— Start —

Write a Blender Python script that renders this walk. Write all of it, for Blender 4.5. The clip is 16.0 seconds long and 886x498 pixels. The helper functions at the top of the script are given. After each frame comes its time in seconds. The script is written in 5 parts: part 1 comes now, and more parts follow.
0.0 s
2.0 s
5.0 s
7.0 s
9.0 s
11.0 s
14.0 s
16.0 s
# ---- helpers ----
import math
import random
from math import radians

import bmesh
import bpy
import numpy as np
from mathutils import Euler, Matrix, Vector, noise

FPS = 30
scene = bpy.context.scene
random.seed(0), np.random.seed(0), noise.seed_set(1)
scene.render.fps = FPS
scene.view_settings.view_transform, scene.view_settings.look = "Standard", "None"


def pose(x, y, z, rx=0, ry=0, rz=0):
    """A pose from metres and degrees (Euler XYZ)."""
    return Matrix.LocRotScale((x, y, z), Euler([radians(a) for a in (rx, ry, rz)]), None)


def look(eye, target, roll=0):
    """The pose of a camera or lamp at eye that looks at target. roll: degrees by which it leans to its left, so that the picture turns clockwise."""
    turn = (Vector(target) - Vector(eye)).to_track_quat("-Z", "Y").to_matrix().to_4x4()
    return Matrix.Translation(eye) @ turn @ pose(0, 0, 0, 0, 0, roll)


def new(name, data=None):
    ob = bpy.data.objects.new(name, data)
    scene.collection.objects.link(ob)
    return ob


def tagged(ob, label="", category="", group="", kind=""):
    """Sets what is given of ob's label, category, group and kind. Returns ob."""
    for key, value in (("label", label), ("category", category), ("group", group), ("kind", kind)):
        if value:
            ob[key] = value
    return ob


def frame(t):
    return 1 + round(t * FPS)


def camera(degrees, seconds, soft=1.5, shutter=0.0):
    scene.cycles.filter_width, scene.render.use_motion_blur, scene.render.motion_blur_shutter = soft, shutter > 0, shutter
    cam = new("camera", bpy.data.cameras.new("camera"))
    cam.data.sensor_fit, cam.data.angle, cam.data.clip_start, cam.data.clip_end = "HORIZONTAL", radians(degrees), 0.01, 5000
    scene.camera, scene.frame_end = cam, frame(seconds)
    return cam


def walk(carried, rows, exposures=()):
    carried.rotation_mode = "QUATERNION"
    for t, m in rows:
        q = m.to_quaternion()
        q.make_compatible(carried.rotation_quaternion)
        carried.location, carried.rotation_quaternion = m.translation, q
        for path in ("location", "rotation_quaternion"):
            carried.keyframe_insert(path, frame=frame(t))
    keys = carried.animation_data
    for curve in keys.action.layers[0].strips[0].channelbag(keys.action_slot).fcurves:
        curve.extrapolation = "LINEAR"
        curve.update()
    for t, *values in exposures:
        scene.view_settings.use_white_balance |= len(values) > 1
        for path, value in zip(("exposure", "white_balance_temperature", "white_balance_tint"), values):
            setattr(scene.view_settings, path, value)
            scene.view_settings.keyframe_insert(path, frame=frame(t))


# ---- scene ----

— End —

Written problem:
Find the lines above holding the word "import" and show them.

The response:
import math
import random
from math import radians
import bmesh
import bpy
import numpy as np
from mathutils import Euler, Matrix, Vector, noise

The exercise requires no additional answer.